Enfin, des réformes systémiques sont indispensables pour relever les défis structurels du continent. La coordination régionale sur des questions clés, telles que la viabilité de la dette et la gouvernance financière, est cruciale. De nombreux pays africains sont aux prises avec des niveaux d’endettement insoutenables, ce qui nécessite des mécanismes innovants de restructuration de la dette et des politiques budgétaires et monétaires saines pour alléger la pression financière. Sur la scène internationale, l’Afrique doit intensifier ses efforts pour obtenir une représentation équitable au sein des institutions financières internationales comme le FMI et la Banque mondiale. En obtenant des droits de vote plus importants et en influençant les décisions politiques mondiales, l’Afrique pourra s’assurer que ses priorités spécifiques – comme le financement de la lutte contre le changement climatique et le financement du développement – seront correctement prises en compte.

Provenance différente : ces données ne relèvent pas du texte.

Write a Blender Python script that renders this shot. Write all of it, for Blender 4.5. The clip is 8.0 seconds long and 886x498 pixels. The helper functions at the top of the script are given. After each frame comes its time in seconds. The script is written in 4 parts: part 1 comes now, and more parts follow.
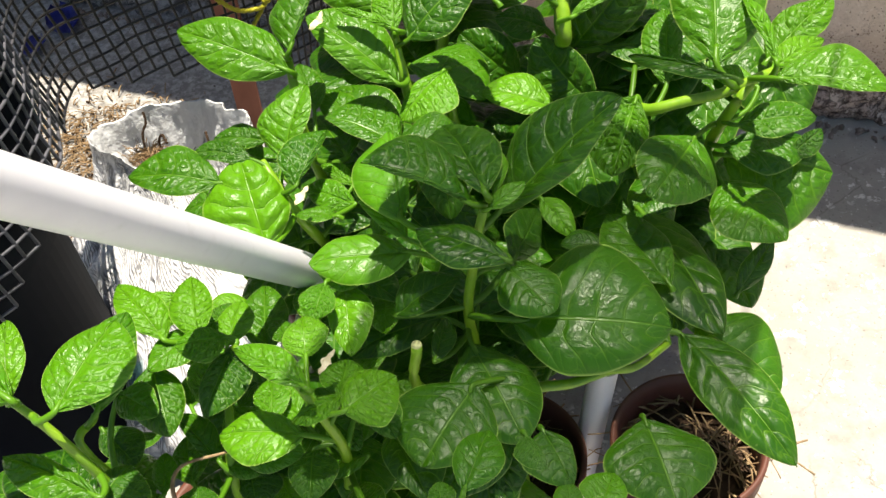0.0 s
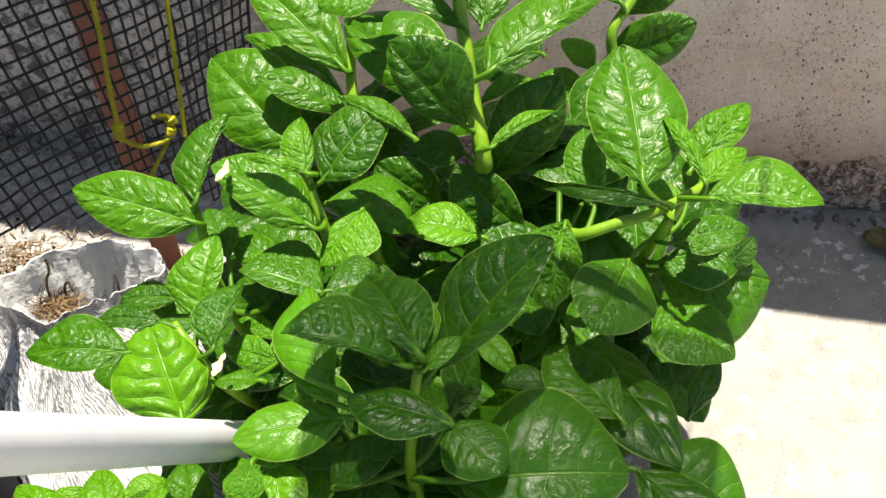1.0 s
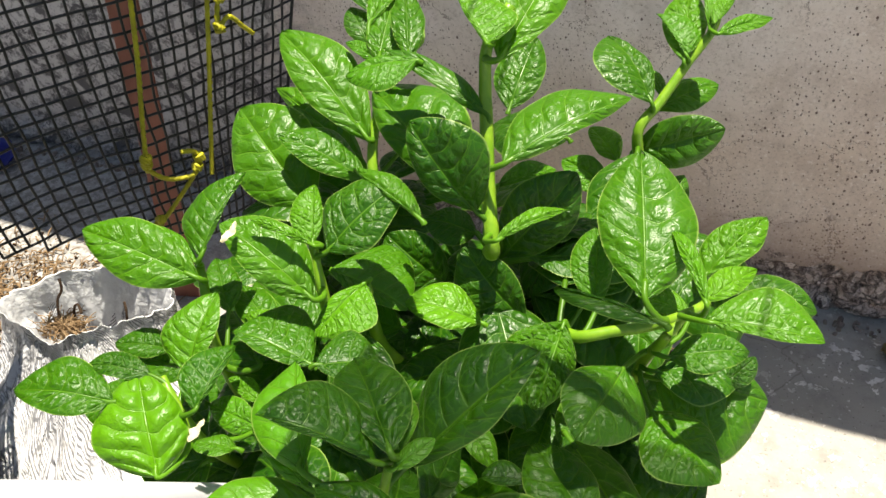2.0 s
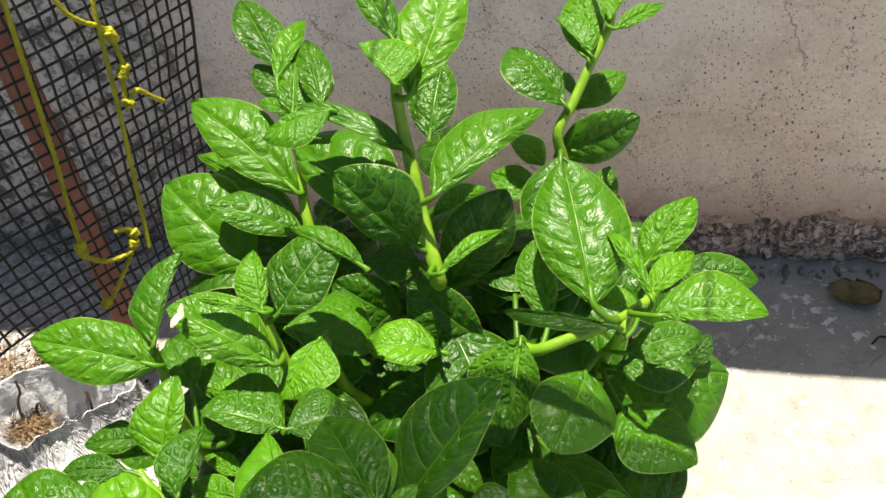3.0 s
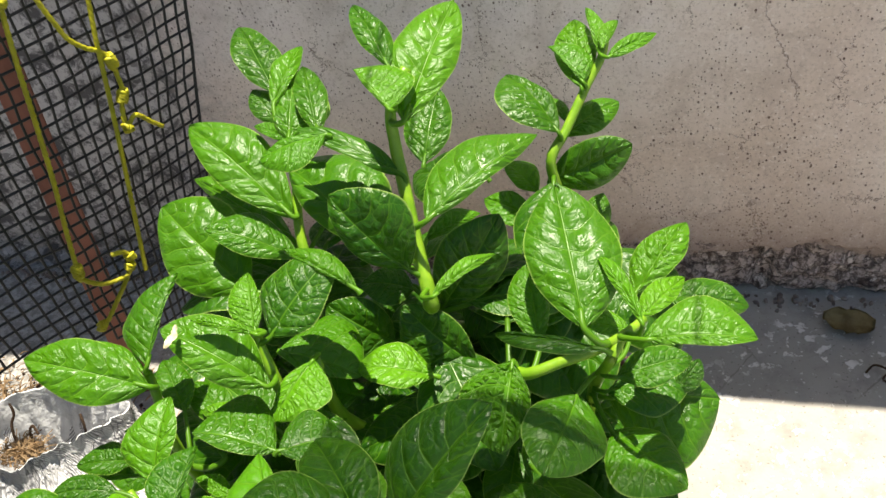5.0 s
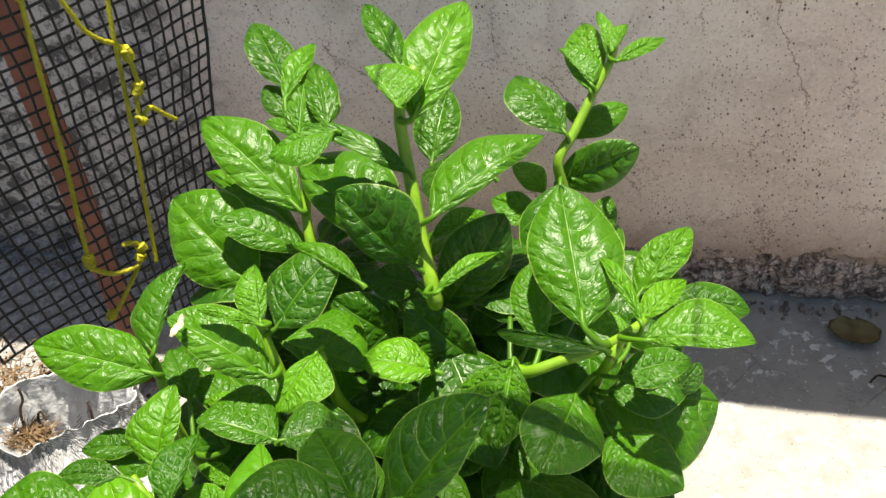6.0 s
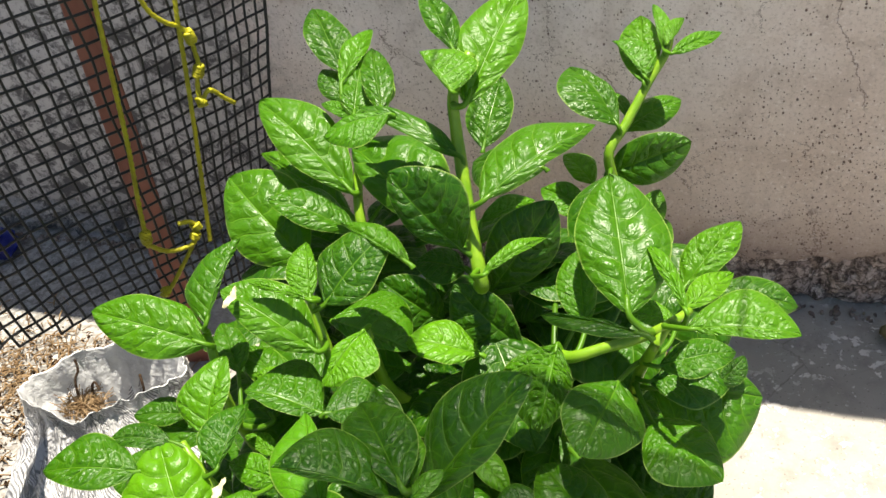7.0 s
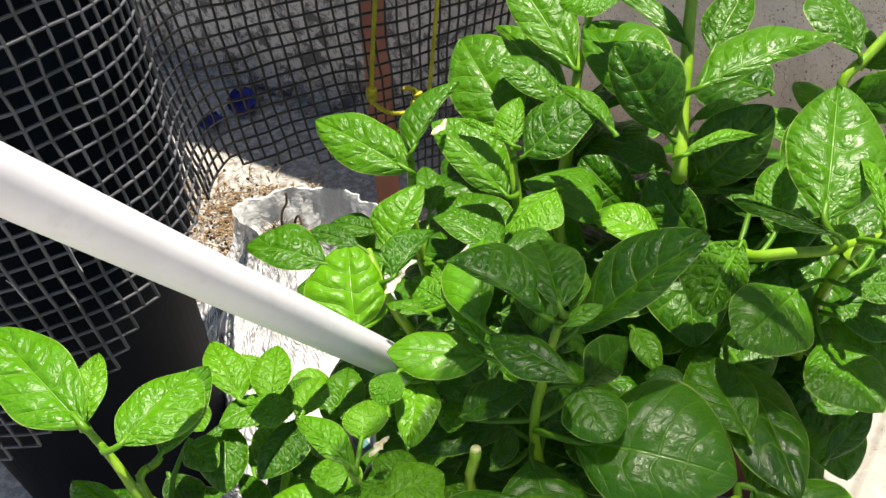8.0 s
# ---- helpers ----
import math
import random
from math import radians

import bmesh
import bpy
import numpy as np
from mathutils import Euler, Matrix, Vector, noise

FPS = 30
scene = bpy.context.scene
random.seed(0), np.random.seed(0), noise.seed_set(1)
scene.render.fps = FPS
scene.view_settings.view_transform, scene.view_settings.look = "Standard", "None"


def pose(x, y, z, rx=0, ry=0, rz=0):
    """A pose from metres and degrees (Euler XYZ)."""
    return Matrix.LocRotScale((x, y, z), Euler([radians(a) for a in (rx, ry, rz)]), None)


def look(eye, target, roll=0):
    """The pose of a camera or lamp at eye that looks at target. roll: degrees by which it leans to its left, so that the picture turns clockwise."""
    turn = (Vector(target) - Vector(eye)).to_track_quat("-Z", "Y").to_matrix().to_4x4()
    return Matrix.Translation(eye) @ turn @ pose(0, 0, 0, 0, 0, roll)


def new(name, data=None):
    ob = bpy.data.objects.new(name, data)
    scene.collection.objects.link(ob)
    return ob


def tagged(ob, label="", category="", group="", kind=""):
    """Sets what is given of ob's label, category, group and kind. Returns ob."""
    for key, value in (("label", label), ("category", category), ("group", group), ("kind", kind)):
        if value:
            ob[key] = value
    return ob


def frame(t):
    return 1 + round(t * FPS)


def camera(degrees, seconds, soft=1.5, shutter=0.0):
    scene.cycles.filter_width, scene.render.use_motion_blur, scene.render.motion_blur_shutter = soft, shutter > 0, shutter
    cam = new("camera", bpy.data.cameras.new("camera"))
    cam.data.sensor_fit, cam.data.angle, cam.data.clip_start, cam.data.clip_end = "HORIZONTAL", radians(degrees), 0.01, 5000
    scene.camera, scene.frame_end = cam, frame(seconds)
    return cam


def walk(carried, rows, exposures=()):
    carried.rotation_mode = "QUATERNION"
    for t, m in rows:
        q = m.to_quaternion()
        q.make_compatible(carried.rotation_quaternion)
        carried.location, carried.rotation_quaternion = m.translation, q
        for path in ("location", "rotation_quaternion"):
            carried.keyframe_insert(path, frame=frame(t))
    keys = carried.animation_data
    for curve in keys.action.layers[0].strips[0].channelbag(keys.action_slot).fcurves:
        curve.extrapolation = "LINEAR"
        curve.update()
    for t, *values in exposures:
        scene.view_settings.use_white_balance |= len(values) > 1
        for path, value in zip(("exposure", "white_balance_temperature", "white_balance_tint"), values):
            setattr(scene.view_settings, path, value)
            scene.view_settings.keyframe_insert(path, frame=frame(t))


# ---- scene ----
EXPOSURES = [(0.0, 0.99, 7200, 7), (8.0, 1.01, 7200, 7)]
cam = camera(51.0, 8.0)
PATH = [
    (0, (0.2220, 0.3238, 1.0446), (-0.1119, 0.8894, 0.2906), -11.27),
    (0.3, (0.206, 0.362, 1.050), (-0.378, 1.598, -0.409), -12.0),
    (0.5, (0.2078, 0.3688, 1.0634), (-0.0813, 0.9975, 0.3415), -12.58),
    (1, (0.1986, 0.3881, 1.0449), (-0.0765, 1.0412, 0.3394), -10.59),
    (1.2, (0.195, 0.385, 1.045), (-0.358, 1.713, -0.345), -7.8),
    (1.5, (0.1948, 0.3807, 1.0468), (-0.1066, 1.0458, 0.3635), -3.86),
    (1.8, (0.2089, 0.4094, 1.0669), (-0.1122, 1.0642, 0.3827), -4.32),
    (2, (0.2158, 0.4281, 1.0718), (-0.0977, 1.0922, 0.3931), -5.46),
    (2.2, (0.2214, 0.4403, 1.0738), (-0.0841, 1.1081, 0.3950), -8.42),
    (3.3, (0.2221, 0.4439, 1.1043), (-0.0385, 1.1252, 0.4203), -14.29),
    (3.5, (0.2183, 0.4492, 1.1002), (-0.0429, 1.1344, 0.4204), -14.47),
    (4, (0.2173, 0.4409, 1.1079), (-0.0420, 1.1363, 0.4377), -13.99),
    (4.5, (0.2223, 0.4394, 1.0998), (-0.0363, 1.1394, 0.4340), -13.31),
    (6, (0.2379, 0.4280, 1.1026), (-0.0389, 1.1275, 0.4437), -11.92),
    (6.5, (0.2389, 0.4334, 1.1031), (-0.0464, 1.1309, 0.4458), -11.91),
    (7, (0.2416, 0.4107, 1.0996), (-0.0838, 1.0965, 0.4486), -12.37),
    (7.3, (0.2541, 0.3902, 1.0884), (-0.1307, 1.0476, 0.4405), -13.34),
    (7.5, (0.2616, 0.3824, 1.0735), (-0.1542, 1.0186, 0.4237), -13.55),
    (7.6, (0.2665, 0.3640, 1.0738), (-0.1681, 0.9870, 0.4234), -12.96),
    (7.7, (0.2711, 0.3475, 1.0669), (-0.1873, 0.9564, 0.4195), -12.26),
    (8, (0.2734, 0.3295, 1.0451), (-0.2300, 0.9039, 0.3996), -9.66),
]
walk(cam, [(t, look(eye, target, roll)) for t, eye, target, roll in PATH], EXPOSURES)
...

En s’unissant autour de ces priorités, l’Afrique peut devenir une pierre angulaire des stratégies économiques et climatiques internationales. Une action audacieuse et coordonnée transformera les aspirations en réalisations concrètes, faisant de 2025 une année de transformation et de leadership. Le récit est en train de changer, et le moment est venu pour l’Afrique de prendre les devants.